-- PROMPT --
Write out each line exactly as it stands, please.

___

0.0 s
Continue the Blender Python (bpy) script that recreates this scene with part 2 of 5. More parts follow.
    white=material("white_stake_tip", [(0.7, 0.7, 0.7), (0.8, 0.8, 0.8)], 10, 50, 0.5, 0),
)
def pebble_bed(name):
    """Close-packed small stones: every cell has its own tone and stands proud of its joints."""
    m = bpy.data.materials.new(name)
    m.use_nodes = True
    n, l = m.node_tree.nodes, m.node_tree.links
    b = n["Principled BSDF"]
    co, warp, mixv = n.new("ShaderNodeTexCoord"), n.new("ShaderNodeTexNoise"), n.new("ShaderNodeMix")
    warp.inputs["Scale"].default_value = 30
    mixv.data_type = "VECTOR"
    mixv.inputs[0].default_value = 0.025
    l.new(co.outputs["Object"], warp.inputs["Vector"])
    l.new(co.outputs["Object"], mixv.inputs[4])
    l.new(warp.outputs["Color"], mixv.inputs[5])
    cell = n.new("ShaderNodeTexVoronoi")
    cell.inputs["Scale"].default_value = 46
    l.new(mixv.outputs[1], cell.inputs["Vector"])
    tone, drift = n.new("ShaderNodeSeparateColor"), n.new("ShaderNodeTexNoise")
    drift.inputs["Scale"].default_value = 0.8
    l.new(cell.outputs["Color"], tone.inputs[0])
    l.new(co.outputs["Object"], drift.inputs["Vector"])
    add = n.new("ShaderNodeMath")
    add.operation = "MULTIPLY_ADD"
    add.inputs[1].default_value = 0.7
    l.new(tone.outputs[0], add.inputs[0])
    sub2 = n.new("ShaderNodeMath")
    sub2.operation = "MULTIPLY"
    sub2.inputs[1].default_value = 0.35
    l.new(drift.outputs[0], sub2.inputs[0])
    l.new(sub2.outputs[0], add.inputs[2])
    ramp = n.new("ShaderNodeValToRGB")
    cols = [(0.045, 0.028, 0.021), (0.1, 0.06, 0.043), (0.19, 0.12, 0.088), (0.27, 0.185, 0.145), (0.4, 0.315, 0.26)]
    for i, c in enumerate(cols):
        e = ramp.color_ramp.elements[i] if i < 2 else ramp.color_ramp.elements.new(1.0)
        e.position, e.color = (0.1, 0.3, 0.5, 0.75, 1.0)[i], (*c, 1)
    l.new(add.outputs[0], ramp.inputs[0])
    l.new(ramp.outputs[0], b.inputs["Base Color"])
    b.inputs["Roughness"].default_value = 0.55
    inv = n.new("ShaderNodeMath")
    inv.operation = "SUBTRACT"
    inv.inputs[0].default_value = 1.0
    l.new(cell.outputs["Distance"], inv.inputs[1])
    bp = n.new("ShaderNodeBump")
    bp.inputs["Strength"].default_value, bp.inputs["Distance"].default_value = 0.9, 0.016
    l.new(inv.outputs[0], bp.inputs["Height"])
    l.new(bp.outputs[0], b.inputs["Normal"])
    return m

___

-- WRITTEN RESPONSE --
0.0 s
Continue the Blender Python (bpy) script that recreates this scene with part 2 of 5. More parts follow.
    white=material("white_stake_tip", [(0.7, 0.7, 0.7), (0.8, 0.8, 0.8)], 10, 50, 0.5, 0),
)
def pebble_bed(name):
    """Close-packed small stones: every cell has its own tone and stands proud of its joints."""
    m = bpy.data.materials.new(name)
    m.use_nodes = True
    n, l = m.node_tree.nodes, m.node_tree.links
    b = n["Principled BSDF"]
    co, warp, mixv = n.new("ShaderNodeTexCoord"), n.new("ShaderNodeTexNoise"), n.new("ShaderNodeMix")
    warp.inputs["Scale"].default_value = 30
    mixv.data_type = "VECTOR"
    mixv.inputs[0].default_value = 0.025
    l.new(co.outputs["Object"], warp.inputs["Vector"])
    l.new(co.outputs["Object"], mixv.inputs[4])
    l.new(warp.outputs["Color"], mixv.inputs[5])
    cell = n.new("ShaderNodeTexVoronoi")
    cell.inputs["Scale"].default_value = 46
    l.new(mixv.outputs[1], cell.inputs["Vector"])
    tone, drift = n.new("ShaderNodeSeparateColor"), n.new("ShaderNodeTexNoise")
    drift.inputs["Scale"].default_value = 0.8
    l.new(cell.outputs["Color"], tone.inputs[0])
    l.new(co.outputs["Object"], drift.inputs["Vector"])
    add = n.new("ShaderNodeMath")
    add.operation = "MULTIPLY_ADD"
    add.inputs[1].default_value = 0.7
    l.new(tone.outputs[0], add.inputs[0])
    sub2 = n.new("ShaderNodeMath")
    sub2.operation = "MULTIPLY"
    sub2.inputs[1].default_value = 0.35
    l.new(drift.outputs[0], sub2.inputs[0])
    l.new(sub2.outputs[0], add.inputs[2])
    ramp = n.new("ShaderNodeValToRGB")
    cols = [(0.045, 0.028, 0.021), (0.1, 0.06, 0.043), (0.19, 0.12, 0.088), (0.27, 0.185, 0.145), (0.4, 0.315, 0.26)]
    for i, c in enumerate(cols):
        e = ramp.color_ramp.elements[i] if i < 2 else ramp.color_ramp.elements.new(1.0)
        e.position, e.color = (0.1, 0.3, 0.5, 0.75, 1.0)[i], (*c, 1)
    l.new(add.outputs[0], ramp.inputs[0])
    l.new(ramp.outputs[0], b.inputs["Base Color"])
    b.inputs["Roughness"].default_value = 0.55
    inv = n.new("ShaderNodeMath")
    inv.operation = "SUBTRACT"
    inv.inputs[0].default_value = 1.0
    l.new(cell.outputs["Distance"], inv.inputs[1])
    bp = n.new("ShaderNodeBump")
    bp.inputs["Strength"].default_value, bp.inputs["Distance"].default_value = 0.9, 0.016
    l.new(inv.outputs[0], bp.inputs["Height"])
    l.new(bp.outputs[0], b.inputs["Normal"])
    return m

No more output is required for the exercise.